News from the University Management, 6 October
On the management’s agenda
“Contract education is to be developed”
Associate professor Agneta Blom was given the task to investigate the conditions for developing the University’s contract education. This is a good starting point for the continued development of our contract education, writes the vice-chancellor in his blog. Contract education is an important strategic issue for Lund University, and when a report shows that there are deficiencies within the organisation, there is reason to take action. According to Agneta Blom, one of the deficiencies is that no one knows to what extent contract education is conducted at LU. We need key performance indicators and a clear strategy. “An important part of the coming work will be to firmly establish contract education at the departments, with support from the deans. We need to conduct more outreach work and analyses of society’s needs with regard to contract education”, writes Torbjörn von Schantz. Read more in LUM
“Budget characterised by a strong economy”
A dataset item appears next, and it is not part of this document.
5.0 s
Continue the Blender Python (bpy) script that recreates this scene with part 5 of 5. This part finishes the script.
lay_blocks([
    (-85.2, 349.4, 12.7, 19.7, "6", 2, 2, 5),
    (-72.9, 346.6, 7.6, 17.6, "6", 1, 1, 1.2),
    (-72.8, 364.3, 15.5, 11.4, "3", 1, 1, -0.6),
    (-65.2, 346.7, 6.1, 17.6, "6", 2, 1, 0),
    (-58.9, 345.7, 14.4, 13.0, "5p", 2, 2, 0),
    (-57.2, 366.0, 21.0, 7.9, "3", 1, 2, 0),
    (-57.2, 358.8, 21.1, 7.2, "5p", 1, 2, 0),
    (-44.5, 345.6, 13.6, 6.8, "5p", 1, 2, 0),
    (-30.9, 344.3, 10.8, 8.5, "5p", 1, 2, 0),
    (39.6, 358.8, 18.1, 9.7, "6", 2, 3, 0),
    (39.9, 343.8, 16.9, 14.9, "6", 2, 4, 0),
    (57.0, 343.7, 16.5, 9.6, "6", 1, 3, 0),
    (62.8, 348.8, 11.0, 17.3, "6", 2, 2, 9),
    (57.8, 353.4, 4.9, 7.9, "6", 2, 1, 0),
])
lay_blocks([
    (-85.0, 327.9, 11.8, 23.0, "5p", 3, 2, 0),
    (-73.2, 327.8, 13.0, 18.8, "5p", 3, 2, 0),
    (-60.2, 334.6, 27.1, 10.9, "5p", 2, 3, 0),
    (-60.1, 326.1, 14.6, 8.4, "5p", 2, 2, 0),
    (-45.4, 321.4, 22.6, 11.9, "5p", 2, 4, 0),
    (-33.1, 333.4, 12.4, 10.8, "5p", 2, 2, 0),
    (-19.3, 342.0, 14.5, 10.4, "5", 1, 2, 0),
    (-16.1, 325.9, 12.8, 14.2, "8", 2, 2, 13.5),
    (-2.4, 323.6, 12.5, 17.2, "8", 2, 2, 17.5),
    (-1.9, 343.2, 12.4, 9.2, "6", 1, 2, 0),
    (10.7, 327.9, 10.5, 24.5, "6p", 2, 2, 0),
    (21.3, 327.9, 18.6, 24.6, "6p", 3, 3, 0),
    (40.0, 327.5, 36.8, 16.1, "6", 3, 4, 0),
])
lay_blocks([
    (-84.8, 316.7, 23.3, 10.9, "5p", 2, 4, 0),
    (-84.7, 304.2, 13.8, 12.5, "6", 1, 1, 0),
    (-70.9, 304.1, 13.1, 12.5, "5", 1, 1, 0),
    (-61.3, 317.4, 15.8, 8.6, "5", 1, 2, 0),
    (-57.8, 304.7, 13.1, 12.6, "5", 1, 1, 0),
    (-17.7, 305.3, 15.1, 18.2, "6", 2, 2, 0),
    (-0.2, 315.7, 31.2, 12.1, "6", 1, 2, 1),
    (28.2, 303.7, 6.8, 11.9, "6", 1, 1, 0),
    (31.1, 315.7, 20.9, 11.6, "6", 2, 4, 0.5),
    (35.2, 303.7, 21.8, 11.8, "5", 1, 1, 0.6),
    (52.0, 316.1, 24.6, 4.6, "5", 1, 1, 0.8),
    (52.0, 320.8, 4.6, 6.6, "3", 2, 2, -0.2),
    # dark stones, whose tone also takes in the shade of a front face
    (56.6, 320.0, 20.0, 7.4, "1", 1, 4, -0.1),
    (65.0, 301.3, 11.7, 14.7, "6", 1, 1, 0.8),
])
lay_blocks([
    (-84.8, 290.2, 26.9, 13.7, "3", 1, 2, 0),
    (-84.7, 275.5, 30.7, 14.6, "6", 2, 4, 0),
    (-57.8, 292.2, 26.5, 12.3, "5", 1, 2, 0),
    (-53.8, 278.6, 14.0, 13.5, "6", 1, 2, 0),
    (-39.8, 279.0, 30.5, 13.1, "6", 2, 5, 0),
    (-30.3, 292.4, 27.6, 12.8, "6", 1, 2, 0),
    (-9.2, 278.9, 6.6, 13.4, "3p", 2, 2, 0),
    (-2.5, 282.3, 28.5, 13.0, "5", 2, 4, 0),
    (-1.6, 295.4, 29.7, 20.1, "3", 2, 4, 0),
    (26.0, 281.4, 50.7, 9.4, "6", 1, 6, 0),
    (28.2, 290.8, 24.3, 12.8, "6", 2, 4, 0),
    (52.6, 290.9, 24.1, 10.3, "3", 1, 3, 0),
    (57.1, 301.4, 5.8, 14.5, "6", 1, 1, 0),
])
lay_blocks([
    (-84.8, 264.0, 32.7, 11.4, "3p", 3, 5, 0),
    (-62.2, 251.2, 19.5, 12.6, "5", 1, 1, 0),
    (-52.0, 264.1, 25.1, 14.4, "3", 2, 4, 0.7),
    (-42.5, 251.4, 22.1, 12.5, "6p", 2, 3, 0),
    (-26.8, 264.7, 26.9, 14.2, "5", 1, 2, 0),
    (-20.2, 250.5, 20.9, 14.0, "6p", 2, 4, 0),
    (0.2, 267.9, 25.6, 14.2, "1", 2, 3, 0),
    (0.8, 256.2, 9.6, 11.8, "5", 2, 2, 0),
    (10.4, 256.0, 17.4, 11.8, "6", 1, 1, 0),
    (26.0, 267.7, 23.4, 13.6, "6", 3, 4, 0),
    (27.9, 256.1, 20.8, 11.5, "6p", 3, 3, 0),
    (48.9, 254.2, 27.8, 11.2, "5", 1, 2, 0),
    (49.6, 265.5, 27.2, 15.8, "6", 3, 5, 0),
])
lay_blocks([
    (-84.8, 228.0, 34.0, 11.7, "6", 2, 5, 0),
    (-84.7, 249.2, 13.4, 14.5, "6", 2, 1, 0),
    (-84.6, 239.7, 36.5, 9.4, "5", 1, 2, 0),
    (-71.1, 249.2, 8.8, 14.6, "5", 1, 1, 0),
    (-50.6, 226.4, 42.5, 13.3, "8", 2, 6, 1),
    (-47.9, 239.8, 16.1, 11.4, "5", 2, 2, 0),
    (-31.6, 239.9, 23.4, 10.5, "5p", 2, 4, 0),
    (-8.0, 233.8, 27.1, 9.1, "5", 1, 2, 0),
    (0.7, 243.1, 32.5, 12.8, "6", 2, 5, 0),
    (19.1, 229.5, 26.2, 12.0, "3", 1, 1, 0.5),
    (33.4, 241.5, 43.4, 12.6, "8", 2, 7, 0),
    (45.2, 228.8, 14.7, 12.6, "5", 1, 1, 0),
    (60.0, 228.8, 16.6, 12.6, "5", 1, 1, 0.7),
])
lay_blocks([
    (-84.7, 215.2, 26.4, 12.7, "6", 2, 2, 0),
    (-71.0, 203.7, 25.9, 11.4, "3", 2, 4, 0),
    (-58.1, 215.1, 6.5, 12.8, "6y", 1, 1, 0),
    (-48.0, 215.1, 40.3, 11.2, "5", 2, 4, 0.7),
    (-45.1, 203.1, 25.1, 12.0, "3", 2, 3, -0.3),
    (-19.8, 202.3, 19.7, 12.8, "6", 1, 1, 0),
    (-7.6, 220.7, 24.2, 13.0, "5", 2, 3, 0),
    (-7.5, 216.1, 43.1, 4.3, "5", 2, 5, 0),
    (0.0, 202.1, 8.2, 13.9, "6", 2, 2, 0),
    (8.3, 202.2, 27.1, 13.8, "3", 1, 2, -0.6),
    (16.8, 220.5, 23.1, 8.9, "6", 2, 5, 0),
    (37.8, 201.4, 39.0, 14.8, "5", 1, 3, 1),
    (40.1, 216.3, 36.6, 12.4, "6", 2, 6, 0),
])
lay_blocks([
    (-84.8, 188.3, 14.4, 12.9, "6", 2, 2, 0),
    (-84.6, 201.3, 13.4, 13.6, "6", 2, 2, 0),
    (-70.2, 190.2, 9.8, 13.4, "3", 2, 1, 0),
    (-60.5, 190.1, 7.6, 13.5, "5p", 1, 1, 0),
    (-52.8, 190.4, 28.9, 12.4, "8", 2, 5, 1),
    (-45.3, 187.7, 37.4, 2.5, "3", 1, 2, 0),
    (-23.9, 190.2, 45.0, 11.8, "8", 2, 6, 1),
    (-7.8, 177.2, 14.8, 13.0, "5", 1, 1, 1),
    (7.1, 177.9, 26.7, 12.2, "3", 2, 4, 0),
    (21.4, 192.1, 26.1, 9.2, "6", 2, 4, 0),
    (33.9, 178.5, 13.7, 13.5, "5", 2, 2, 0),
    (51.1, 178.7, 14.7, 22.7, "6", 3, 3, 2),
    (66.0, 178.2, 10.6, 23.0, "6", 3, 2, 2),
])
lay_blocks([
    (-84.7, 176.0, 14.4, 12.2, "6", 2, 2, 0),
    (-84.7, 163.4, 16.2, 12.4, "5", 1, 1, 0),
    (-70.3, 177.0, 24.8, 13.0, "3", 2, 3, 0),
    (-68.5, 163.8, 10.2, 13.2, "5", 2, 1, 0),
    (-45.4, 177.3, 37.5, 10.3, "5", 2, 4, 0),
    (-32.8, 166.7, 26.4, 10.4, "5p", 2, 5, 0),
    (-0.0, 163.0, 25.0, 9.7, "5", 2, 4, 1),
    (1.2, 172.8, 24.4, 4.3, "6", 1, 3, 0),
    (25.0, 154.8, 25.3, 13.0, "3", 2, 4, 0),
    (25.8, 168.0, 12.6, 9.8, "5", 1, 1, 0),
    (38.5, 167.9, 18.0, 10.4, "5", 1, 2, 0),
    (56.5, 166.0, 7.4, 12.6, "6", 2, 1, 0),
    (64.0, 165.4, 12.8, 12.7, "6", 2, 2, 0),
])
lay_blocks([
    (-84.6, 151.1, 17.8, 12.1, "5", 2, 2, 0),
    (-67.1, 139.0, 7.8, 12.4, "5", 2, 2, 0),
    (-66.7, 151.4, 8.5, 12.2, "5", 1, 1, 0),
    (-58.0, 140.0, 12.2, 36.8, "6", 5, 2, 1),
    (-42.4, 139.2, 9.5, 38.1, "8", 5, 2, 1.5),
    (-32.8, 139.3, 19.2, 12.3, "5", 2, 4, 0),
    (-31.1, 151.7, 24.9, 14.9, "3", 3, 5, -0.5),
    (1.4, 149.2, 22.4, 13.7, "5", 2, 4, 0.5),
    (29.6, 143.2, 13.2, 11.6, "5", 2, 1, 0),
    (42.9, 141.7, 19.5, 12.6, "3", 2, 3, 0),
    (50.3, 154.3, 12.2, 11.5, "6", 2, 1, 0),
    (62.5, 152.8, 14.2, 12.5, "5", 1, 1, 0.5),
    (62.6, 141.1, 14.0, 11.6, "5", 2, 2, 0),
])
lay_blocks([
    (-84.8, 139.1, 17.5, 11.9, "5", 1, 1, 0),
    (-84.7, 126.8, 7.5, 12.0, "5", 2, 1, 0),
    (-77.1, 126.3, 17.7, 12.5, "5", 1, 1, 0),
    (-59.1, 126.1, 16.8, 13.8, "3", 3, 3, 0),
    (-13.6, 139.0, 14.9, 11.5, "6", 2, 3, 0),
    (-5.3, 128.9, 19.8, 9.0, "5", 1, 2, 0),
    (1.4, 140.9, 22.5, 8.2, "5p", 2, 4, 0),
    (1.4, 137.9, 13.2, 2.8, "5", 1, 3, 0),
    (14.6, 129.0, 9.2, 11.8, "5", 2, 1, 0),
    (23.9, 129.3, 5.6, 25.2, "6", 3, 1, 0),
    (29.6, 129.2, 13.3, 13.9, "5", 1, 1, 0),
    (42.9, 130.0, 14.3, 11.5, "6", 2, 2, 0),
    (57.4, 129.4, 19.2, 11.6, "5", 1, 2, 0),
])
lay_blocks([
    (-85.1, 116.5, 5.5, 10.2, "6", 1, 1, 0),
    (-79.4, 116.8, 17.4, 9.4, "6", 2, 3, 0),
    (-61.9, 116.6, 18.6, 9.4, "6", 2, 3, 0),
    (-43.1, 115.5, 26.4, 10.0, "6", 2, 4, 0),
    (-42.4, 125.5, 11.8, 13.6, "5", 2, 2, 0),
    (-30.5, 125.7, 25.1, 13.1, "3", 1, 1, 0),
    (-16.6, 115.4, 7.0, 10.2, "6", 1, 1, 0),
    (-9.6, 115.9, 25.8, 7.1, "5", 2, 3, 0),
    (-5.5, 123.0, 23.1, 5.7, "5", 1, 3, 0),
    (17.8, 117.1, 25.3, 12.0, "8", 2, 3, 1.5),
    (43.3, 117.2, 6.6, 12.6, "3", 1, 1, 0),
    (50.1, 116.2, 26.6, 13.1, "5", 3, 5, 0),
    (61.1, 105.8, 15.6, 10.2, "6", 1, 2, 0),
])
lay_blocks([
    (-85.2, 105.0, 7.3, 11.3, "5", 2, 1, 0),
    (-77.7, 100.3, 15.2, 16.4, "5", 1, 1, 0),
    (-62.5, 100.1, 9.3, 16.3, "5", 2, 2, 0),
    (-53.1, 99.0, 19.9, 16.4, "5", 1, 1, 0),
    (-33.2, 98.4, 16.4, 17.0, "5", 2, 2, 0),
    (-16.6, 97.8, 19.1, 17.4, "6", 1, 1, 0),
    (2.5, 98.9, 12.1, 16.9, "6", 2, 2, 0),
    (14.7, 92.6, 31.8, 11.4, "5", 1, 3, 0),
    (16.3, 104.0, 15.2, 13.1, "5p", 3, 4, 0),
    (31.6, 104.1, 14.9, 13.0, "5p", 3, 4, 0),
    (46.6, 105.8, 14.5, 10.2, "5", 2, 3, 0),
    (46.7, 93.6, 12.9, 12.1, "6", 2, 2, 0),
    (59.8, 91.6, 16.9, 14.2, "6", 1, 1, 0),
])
The Government’s budget bill includes numerous investments in several areas. “The additional investments that Lund University can enjoy are those made in health and social care, continuing education initiatives, and what the Government calls “The Swedish Village Action Movement”, which includes the planning of municipal learning centres offering online courses, adult education, and higher education. I believe widening participation efforts can be included in this context, and perhaps also vocational programmes”, writes the vice-chancellor in his blog. The bill also includes an increased number of study places. In total, Lund University will receive more than SEK 26 million for education in 2018.
Sylvia Schwaag Serger appointed new deputy vice-chancellor
On 20 September, the University Board decided to appoint Sylvia Schwaag Serger to the position of deputy vice-chancellor, starting 1 January 2018. Schwaag Serger is currently responsible for international strategy at Vinnova and works as an adjunct professor at Lund University’s School of Economics and Management. Read more in LUM
Number of digital exams to increase
As part of the implementation of the 2016–2018 action plan for the development of e-learning, the University will test a new digital exam tool over a two-year period. “We expect to launch the pilot project in early 2018 and, within two years, we believe that 25–30 per cent of all exams will be digital”, writes the vice-chancellor in his blog. The benefits include that this will free up time for both teaching staff and students, as well as facilitate the students’ request for anonymised exams.
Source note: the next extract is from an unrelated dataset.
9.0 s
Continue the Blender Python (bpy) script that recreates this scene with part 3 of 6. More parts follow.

Nominate candidates for the Administrative Prize
Staff and students at Lund University have the opportunity to nominate candidates for the 2018 Lund University Administrative Prize. Through this prize, the University Management wants to call attention to the tremendous efforts made within the administration in all parts of the University. The nomination deadline is 23 October. For more information, please visit Staff Pages
Science week on the University of the future
On 16 October, the science week “The University of the Future” will commence, as part of Lund University 350th anniversary celebrations. The packed programme includes the Sustainability Forum’s seminar and workshop entitled “Sustainable Universities of the Future” in which pro vice-chancellor Bo-Anders Jönsson and university director Susanne Kristensson will participate. The week also features a cookalong on 16 October, in which researchers, chefs and entrepreneurs will enter into a creative cooking exercise based on science. Read more about the science week on the jubilee webpages and in the LU calendar
Jayne Svenungsson is made new member of the Swedish Academy
Jayne Svenungsson is Sweden’s first female professor of systematic theology. She will take over author Torgny Lindgren’s seat, number nine, in the Swedish Academy at its formal gathering on 20 December.
Higher education news
Higher education institutions in major cities produce less research
Higher education institutions in major cities produce less frequently cited research, compared to higher education institutions elsewhere. The explanation for the result could be that the best staff and students are deterred by the high costs of renting and living. This has been argued by researchers from Utrecht University in the Netherlands, and written about in the international newsletter of the Association of Swedish Higher Education (SUHF). The researchers have analysed research results from 750 universities. “The analysis shows that higher education institutions in major cities do not produce more frequently cited articles than other higher education institutions, and that, if anything, the number decreases the larger the population. This is directly contrary to the common perception that major cities offer a positive research environment”, writes SUHF.
The benefits of higher education remain high
According to OECD’s annual report “Education at a Glance”, the benefits of higher education remain high but vary depending on the field of study. However, universities have not succeeded in offering students, or encouraging them to choose, study paths which will lead to the greatest opportunities on the labour market. Read more on the OECD website
“Decreasing academic freedom”
Academic freedom is decreasing in several European countries. Researchers’ freedom to choose their own research issues, and to publish and comment on results is decreasing in Europe. Sweden, however, ranks high in these comparisons, according to Tidningen Curie. But in terms of institutional freedom, Sweden is among the worst in Europe. A UK study has compared the legislation in 28 EU countries with regard to the freedom to conduct research and teach, autonomy from the state, collegial rule and employment security. In this comparison, Sweden is ranked 23 out of 28. This result is affected by the fact that the academic freedom is not regulated in the Swedish Code of Statutes. Another significant factor is that the vice-chancellors and the majority of the board members of higher education institutions are appointed by the Government.